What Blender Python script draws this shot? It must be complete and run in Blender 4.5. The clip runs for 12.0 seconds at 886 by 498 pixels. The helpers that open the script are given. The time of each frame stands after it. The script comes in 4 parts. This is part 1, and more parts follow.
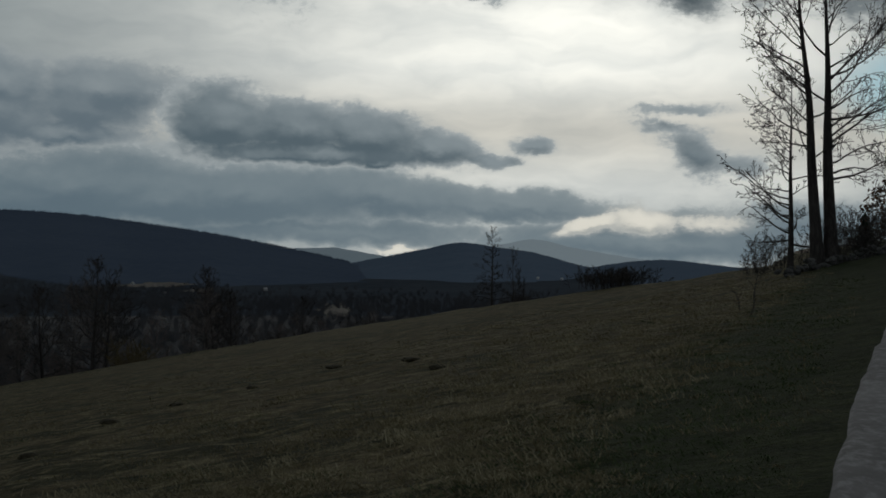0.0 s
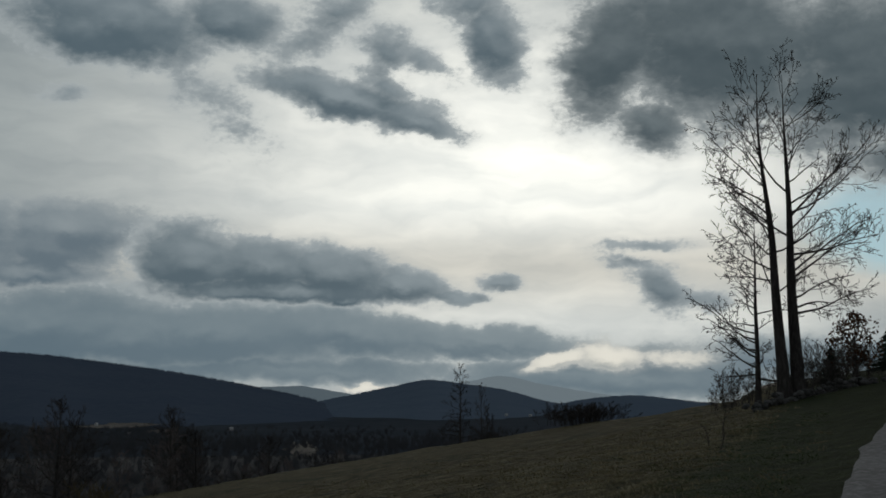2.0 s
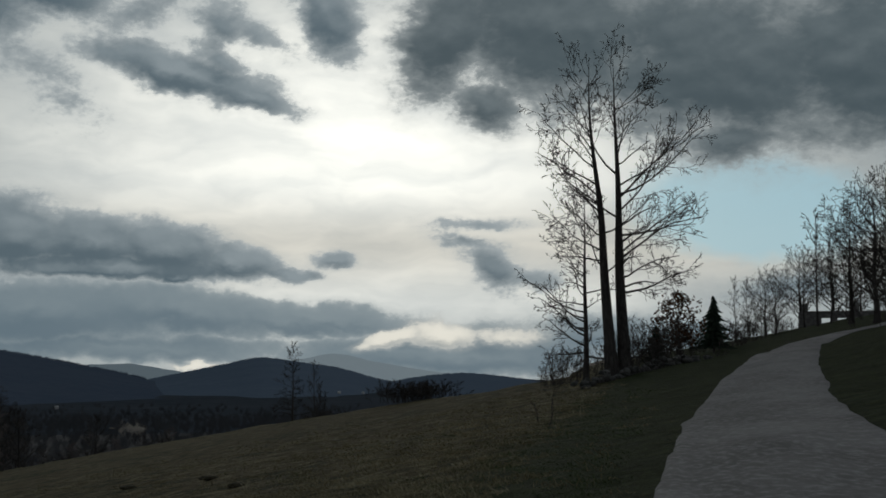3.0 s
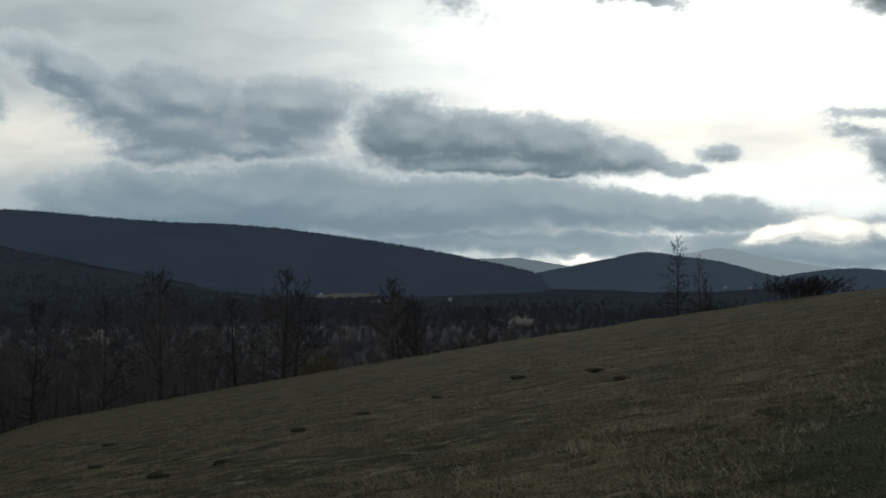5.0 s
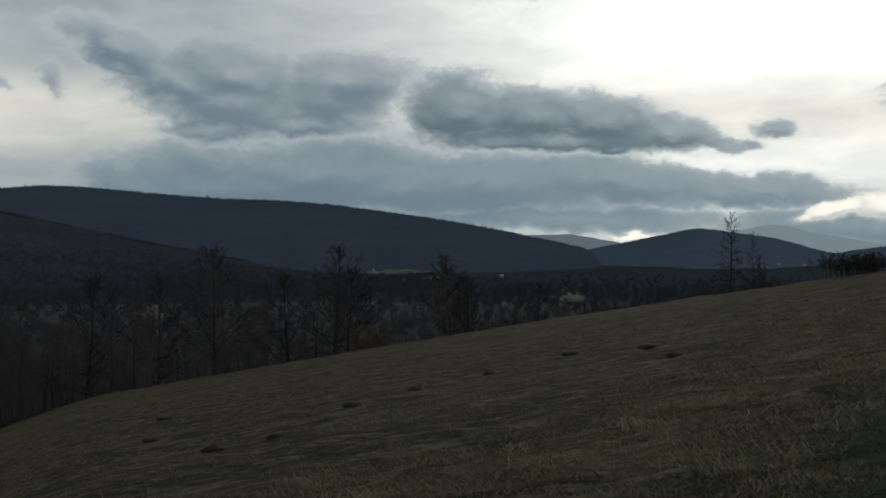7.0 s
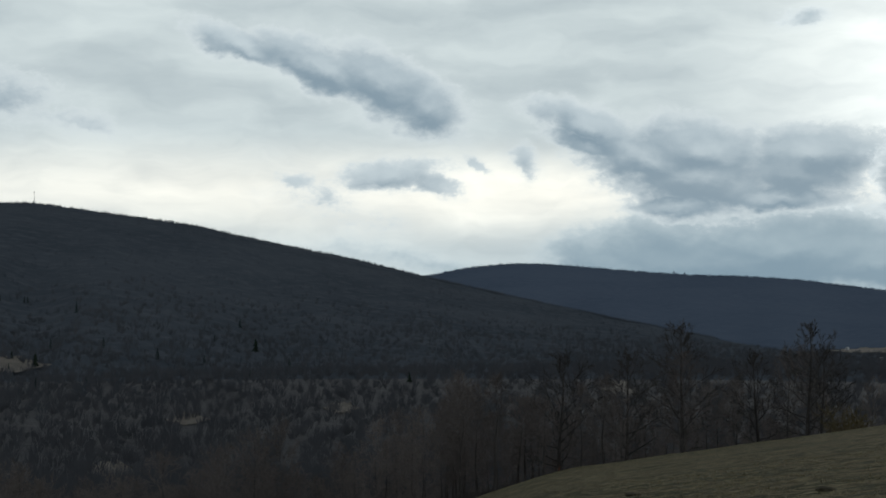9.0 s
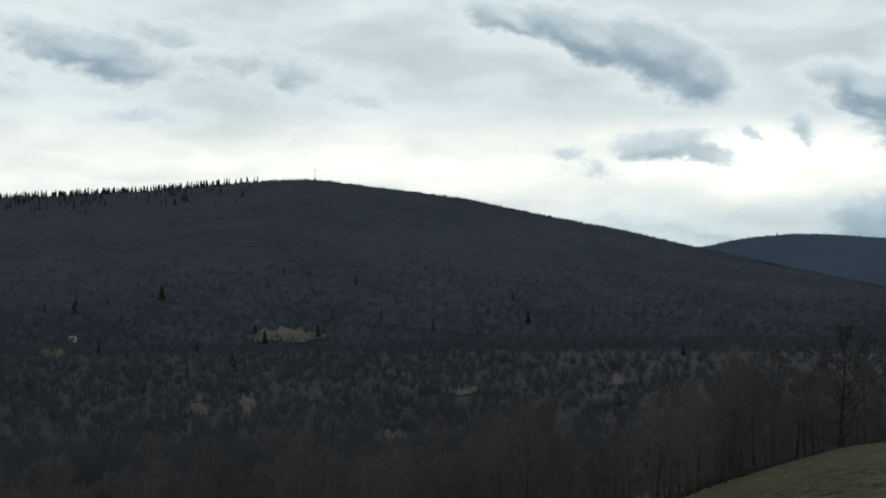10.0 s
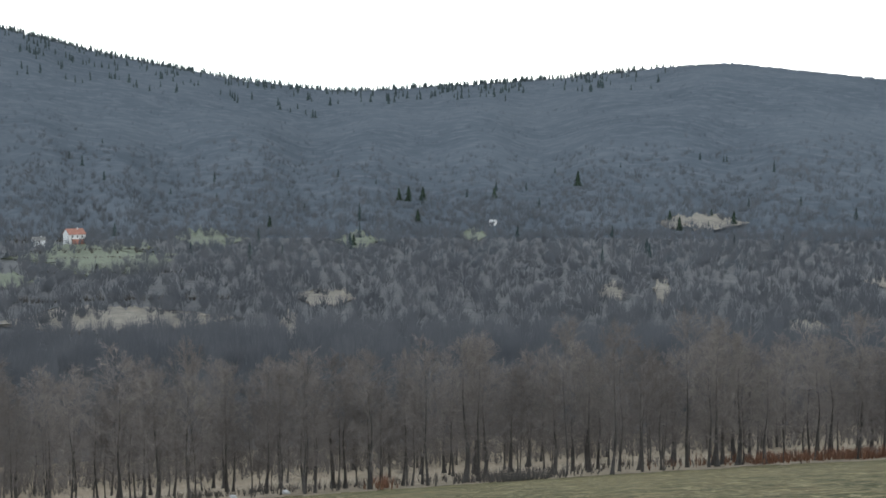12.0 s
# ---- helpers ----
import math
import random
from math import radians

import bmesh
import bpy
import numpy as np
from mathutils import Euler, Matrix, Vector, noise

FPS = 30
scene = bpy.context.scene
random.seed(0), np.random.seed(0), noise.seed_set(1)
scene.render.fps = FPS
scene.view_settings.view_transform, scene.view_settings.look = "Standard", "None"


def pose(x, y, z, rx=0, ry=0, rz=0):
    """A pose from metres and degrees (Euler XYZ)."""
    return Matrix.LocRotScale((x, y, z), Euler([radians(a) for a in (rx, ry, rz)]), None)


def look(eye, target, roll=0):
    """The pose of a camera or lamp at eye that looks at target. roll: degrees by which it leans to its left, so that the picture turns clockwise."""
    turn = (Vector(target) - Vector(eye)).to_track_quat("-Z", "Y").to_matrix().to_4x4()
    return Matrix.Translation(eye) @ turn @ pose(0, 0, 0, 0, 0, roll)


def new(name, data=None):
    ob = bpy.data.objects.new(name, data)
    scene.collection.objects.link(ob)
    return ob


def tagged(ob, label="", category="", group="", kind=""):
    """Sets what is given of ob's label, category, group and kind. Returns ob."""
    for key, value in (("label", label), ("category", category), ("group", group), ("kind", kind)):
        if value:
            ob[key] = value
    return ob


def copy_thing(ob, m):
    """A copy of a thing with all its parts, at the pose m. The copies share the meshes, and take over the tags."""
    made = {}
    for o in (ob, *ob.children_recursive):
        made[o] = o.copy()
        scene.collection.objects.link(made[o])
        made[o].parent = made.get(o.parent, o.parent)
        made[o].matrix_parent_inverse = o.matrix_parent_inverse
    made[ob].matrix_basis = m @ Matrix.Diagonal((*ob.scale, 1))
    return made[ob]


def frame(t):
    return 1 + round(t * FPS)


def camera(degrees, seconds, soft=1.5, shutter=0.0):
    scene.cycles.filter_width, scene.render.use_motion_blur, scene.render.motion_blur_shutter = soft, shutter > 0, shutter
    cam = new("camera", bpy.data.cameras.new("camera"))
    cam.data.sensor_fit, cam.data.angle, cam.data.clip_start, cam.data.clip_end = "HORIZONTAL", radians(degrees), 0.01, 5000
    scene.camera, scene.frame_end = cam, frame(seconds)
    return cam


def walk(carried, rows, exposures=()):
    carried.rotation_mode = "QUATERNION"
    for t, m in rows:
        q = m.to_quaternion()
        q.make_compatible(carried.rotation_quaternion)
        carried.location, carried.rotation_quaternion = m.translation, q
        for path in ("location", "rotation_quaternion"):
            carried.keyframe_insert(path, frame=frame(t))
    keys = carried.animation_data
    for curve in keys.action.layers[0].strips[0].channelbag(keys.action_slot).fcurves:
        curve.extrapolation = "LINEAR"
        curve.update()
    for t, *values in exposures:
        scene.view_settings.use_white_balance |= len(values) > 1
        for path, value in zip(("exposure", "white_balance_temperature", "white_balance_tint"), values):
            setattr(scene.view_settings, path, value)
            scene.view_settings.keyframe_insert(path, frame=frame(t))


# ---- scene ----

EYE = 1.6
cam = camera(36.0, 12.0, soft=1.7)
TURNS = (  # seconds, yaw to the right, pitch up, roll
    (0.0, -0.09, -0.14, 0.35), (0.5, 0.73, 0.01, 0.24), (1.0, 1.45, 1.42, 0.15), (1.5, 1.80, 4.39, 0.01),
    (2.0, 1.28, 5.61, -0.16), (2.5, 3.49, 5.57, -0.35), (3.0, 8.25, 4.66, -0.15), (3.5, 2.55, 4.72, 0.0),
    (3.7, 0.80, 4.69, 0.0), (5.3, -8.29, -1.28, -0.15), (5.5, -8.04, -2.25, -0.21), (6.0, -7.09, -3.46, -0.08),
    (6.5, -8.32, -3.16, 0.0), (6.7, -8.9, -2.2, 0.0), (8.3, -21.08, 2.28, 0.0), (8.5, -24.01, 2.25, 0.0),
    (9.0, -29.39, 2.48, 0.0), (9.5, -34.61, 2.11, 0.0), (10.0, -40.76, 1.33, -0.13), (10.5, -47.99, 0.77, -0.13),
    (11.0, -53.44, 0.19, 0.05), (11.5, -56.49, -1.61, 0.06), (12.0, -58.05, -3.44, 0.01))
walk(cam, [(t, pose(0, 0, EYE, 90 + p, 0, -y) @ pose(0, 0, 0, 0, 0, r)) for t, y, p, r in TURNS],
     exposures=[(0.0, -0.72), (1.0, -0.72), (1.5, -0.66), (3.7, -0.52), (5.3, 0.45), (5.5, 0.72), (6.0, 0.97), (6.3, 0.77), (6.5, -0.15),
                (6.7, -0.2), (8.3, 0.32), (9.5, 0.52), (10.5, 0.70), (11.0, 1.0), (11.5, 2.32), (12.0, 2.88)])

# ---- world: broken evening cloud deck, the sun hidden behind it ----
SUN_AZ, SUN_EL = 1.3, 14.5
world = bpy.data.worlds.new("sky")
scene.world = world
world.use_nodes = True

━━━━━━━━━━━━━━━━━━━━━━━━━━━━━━

Given request: Reproduce the whole listing above word for word, but not its pictures.

The completed task:
What Blender Python script draws this shot? It must be complete and run in Blender 4.5. The clip runs for 12.0 seconds at 886 by 498 pixels. The helpers that open the script are given. The time of each frame stands after it. The script comes in 4 parts. This is part 1, and more parts follow.
0.0 s
2.0 s
3.0 s
5.0 s
7.0 s
9.0 s
10.0 s
12.0 s
# ---- helpers ----
import math
import random
from math import radians

import bmesh
import bpy
import numpy as np
from mathutils import Euler, Matrix, Vector, noise

FPS = 30
scene = bpy.context.scene
random.seed(0), np.random.seed(0), noise.seed_set(1)
scene.render.fps = FPS
scene.view_settings.view_transform, scene.view_settings.look = "Standard", "None"


def pose(x, y, z, rx=0, ry=0, rz=0):
    """A pose from metres and degrees (Euler XYZ)."""
    return Matrix.LocRotScale((x, y, z), Euler([radians(a) for a in (rx, ry, rz)]), None)


def look(eye, target, roll=0):
    """The pose of a camera or lamp at eye that looks at target. roll: degrees by which it leans to its left, so that the picture turns clockwise."""
    turn = (Vector(target) - Vector(eye)).to_track_quat("-Z", "Y").to_matrix().to_4x4()
    return Matrix.Translation(eye) @ turn @ pose(0, 0, 0, 0, 0, roll)


def new(name, data=None):
    ob = bpy.data.objects.new(name, data)
    scene.collection.objects.link(ob)
    return ob


def tagged(ob, label="", category="", group="", kind=""):
    """Sets what is given of ob's label, category, group and kind. Returns ob."""
    for key, value in (("label", label), ("category", category), ("group", group), ("kind", kind)):
        if value:
            ob[key] = value
    return ob


def copy_thing(ob, m):
    """A copy of a thing with all its parts, at the pose m. The copies share the meshes, and take over the tags."""
    made = {}
    for o in (ob, *ob.children_recursive):
        made[o] = o.copy()
        scene.collection.objects.link(made[o])
        made[o].parent = made.get(o.parent, o.parent)
        made[o].matrix_parent_inverse = o.matrix_parent_inverse
    made[ob].matrix_basis = m @ Matrix.Diagonal((*ob.scale, 1))
    return made[ob]


def frame(t):
    return 1 + round(t * FPS)


def camera(degrees, seconds, soft=1.5, shutter=0.0):
    scene.cycles.filter_width, scene.render.use_motion_blur, scene.render.motion_blur_shutter = soft, shutter > 0, shutter
    cam = new("camera", bpy.data.cameras.new("camera"))
    cam.data.sensor_fit, cam.data.angle, cam.data.clip_start, cam.data.clip_end = "HORIZONTAL", radians(degrees), 0.01, 5000
    scene.camera, scene.frame_end = cam, frame(seconds)
    return cam


def walk(carried, rows, exposures=()):
    carried.rotation_mode = "QUATERNION"
    for t, m in rows:
        q = m.to_quaternion()
        q.make_compatible(carried.rotation_quaternion)
        carried.location, carried.rotation_quaternion = m.translation, q
        for path in ("location", "rotation_quaternion"):
            carried.keyframe_insert(path, frame=frame(t))
    keys = carried.animation_data
    for curve in keys.action.layers[0].strips[0].channelbag(keys.action_slot).fcurves:
        curve.extrapolation = "LINEAR"
        curve.update()
    for t, *values in exposures:
        scene.view_settings.use_white_balance |= len(values) > 1
        for path, value in zip(("exposure", "white_balance_temperature", "white_balance_tint"), values):
            setattr(scene.view_settings, path, value)
            scene.view_settings.keyframe_insert(path, frame=frame(t))


# ---- scene ----

EYE = 1.6
cam = camera(36.0, 12.0, soft=1.7)
TURNS = (  # seconds, yaw to the right, pitch up, roll
    (0.0, -0.09, -0.14, 0.35), (0.5, 0.73, 0.01, 0.24), (1.0, 1.45, 1.42, 0.15), (1.5, 1.80, 4.39, 0.01),
    (2.0, 1.28, 5.61, -0.16), (2.5, 3.49, 5.57, -0.35), (3.0, 8.25, 4.66, -0.15), (3.5, 2.55, 4.72, 0.0),
    (3.7, 0.80, 4.69, 0.0), (5.3, -8.29, -1.28, -0.15), (5.5, -8.04, -2.25, -0.21), (6.0, -7.09, -3.46, -0.08),
    (6.5, -8.32, -3.16, 0.0), (6.7, -8.9, -2.2, 0.0), (8.3, -21.08, 2.28, 0.0), (8.5, -24.01, 2.25, 0.0),
    (9.0, -29.39, 2.48, 0.0), (9.5, -34.61, 2.11, 0.0), (10.0, -40.76, 1.33, -0.13), (10.5, -47.99, 0.77, -0.13),
    (11.0, -53.44, 0.19, 0.05), (11.5, -56.49, -1.61, 0.06), (12.0, -58.05, -3.44, 0.01))
walk(cam, [(t, pose(0, 0, EYE, 90 + p, 0, -y) @ pose(0, 0, 0, 0, 0, r)) for t, y, p, r in TURNS],
     exposures=[(0.0, -0.72), (1.0, -0.72), (1.5, -0.66), (3.7, -0.52), (5.3, 0.45), (5.5, 0.72), (6.0, 0.97), (6.3, 0.77), (6.5, -0.15),
                (6.7, -0.2), (8.3, 0.32), (9.5, 0.52), (10.5, 0.70), (11.0, 1.0), (11.5, 2.32), (12.0, 2.88)])

# ---- world: broken evening cloud deck, the sun hidden behind it ----
SUN_AZ, SUN_EL = 1.3, 14.5
world = bpy.data.worlds.new("sky")
scene.world = world
world.use_nodes = True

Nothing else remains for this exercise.